Accepting the court decision as the new template would make it quite impossible for any country to restructure their debts, since the now emboldened vulture funds would pounce and block it.
Influential Financial Times commentator Martin Wolf has supported Argentina in its battle with the vulture funds. Wolf even went so far as saying that it is unfair to the real vultures [i.e., the birds] to name the holdouts as such, since at least the real vultures perform a valuable task!
At the end of August, the Swiss-based International Capital Market Association, a group of bankers and investors, issued new standards aimed at reducing the ability of holdout investors to undermine debt restructuring.
Last week, the Group of 77, representing developing countries, succeeded in promoting a resolution at the United Nations General Assembly which recognised that a state’s efforts to restructure debt should not be impeded by hedge funds that seek to profit from distressed debt.

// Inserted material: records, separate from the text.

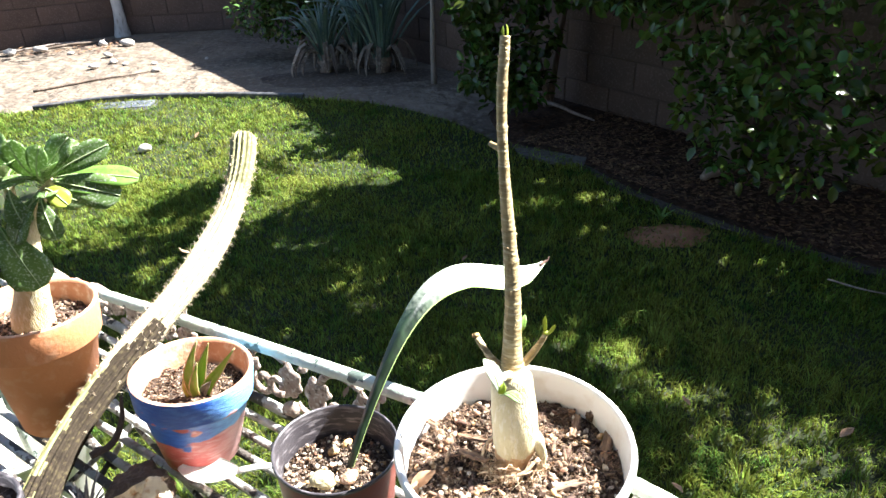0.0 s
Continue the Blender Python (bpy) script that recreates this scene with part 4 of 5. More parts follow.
def chip(parent, inv, a, b, w, material, name, label, seed):
    """A split, ragged piece of wood between two world points."""
    a, b = inv @ Vector(a), inv @ Vector(b)
    d = b - a
    r = random.Random(seed)
    bm = bmesh.new()
    n, prev = 9, None
    top, low = r.uniform(-0.25, 0.25), r.uniform(-0.25, 0.25)
    for i in range(n + 1):
        u = i / n
        k = 0.55 + 0.45 * math.sin(math.pi * (0.15 + 0.7 * u))
        x = (u - 0.5) * d.length * 1.1
        skew = (0.12 * d.length if i == 0 else -0.12 * d.length if i == n else 0)
        ring = [bm.verts.new((x + skew * sx + r.uniform(-0.05, 0.05) * d.length / n, w * k * y + r.uniform(-0.16, 0.16) * w, w * 0.5 * z * k + r.uniform(-0.1, 0.1) * w)) for y, z, sx in ((-0.9, -0.5, r.uniform(-1, 1)), (-0.7, 0.7 + low, 0.4), (-0.15, 0.9, -0.3), (0.1, 0.45, 0.2), (0.6, 0.8 + top, 0.8), (0.95, -0.3, -0.6))]
        if prev:
            for q in range(6):
                bm.faces.new((prev[q], prev[(q + 1) % 6], ring[(q + 1) % 6], ring[q]))
        else:
            bm.faces.new(ring[::-1])
        prev = ring
    bm.faces.new(prev)
    bmesh.ops.recalc_face_normals(bm, faces=bm.faces)
    m = Matrix.Translation((a + b) / 2) @ Vector((1, 0, 0)).rotation_difference(d.normalized()).to_matrix().to_4x4()
    part(name, bm, material, parent, label, smooth=False, at=m)


chip(planter, WI, (0.114, 0.402, 1.049), (0.15, 0.41, 1.049), 0.0056, M["tan_wood"], "wood_chip", "large split tan wood chip", 1)
chip(planter, WI, (0.11, 0.399, 1.049), (0.125, 0.396, 1.049), 0.0026, M["tan_wood"], "wood_chip", "splinter of tan wood", 21)
chip(planter, WI, (0.062, 0.458, 1.053), (0.083, 0.449, 1.055), 0.0030, M["chip"], "wood_chip", "pale brown stick", 22)
chip(planter, WI, (0.033, 0.478, 1.052), (0.040, 0.455, 1.068), 0.003, M["chip"], "wood_chip", "tan stick in the soil", 2)
chip(planter, WI, (0.170, 0.432, 1.048), (0.180, 0.458, 1.053), 0.005, M["chip"], "wood_chip", "brown wood chip", 3)
chip(planter, WI, (0.150, 0.457, 1.052), (0.158, 0.475, 1.054), 0.004, M["chip"], "wood_chip", "brown wood chip", 4)
for a, b, wd, lab in (((0.020, 0.406, 1.050), (0.040, 0.414, 1.061), 0.0052, "curled orange-brown dry leaf on the soil"), ((0.023, 0.392, 1.050), (0.027, 0.412, 1.056), 0.0036, "curled tan dry leaf on the soil")):
    a, b = WI @ Vector(a), WI @ Vector(b)
    part("dry_leaf", leaf_bm(smooth_path([a, a.lerp(b, 0.5) + Vector((0, 0, 0.004)), b], 10), [wd * k for k in even([0.2, 0.9, 1.0, 0.7, 0.15], 10)], (0.2, -0.4, 1), -0.9), M["fallen"], planter, lab)
chip(planter, WI, (0.060, 0.440, 1.054), (0.078, 0.428, 1.056), 0.0035, M["chip"], "wood_chip", "tan wood splinter", 6)
chip(planter, WI, (0.098, 0.372, 1.055), (0.106, 0.366, 1.060), 0.0055, M["amber"], "bark_piece", "amber bark nugget", 7)
chip(planter, WI, (0.126, 0.373, 1.055), (0.134, 0.362, 1.062), 0.0045, M["amber"], "bark_piece", "tan bark nugget", 8)
chip(planter, WI, (0.166, 0.474, 1.052), (0.171, 0.480, 1.062), 0.005, M["crumb"], "soil_clod", "dark clod of soil", 9)

SB = Vector((0.105, 0.436, 1.043))
stem_plant = thing("desert_rose", "leafless tall desert rose with swollen pale base and sprouting stubs", "plant", pose(*SB))


def sp(*pts):
    return [Vector(p) - SB for p in pts]


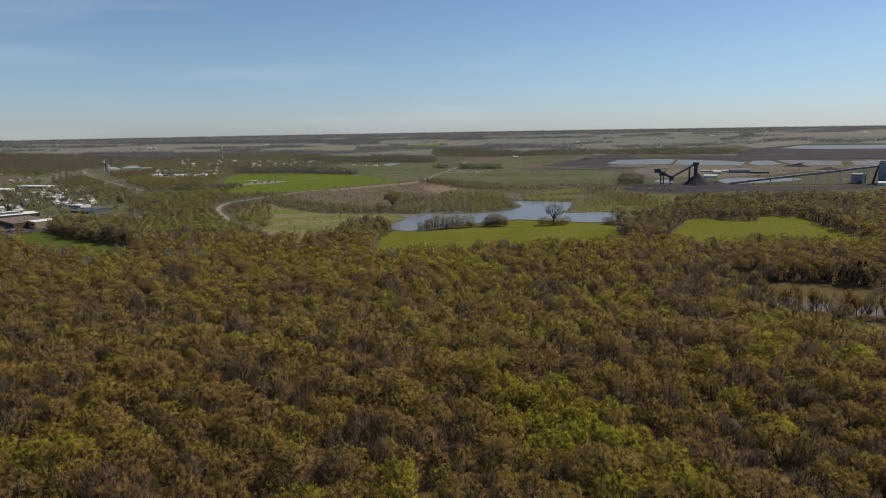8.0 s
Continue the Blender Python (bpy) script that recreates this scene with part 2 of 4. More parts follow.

The General Assembly, by a vote of 124 in favour, 11 against and 41 abstentions, also decided to set up a multilateral legal framework for sovereign debt restructuring by the end of 2014, to increase the stability of the international financial system.
An international debt restructuring mechanism will be a systemic solution, since countries with debt crises can have recourse to an international court or system and need not do a messy debt restructuring on its own.
There will now be an uphill battle to get the resolution implemented, since the US, Germany and Britain (all key countries in global finance), were among those which objected.
Another resolution, initiated by Argentina, is now being considered by the UN Human Rights Council, aimed at setting up legal frameworks to curtail vulture funds’ activities and for sovereign debt restructuring.
One good thing is that the UN, which is a universal body in which developing countries have a greater say in decision-making, is now at the centre of the debt discussion.
The negotiations ahead will be tough but well worth it since preventing and managing a debt crisis is now a priority for a growing number of countries.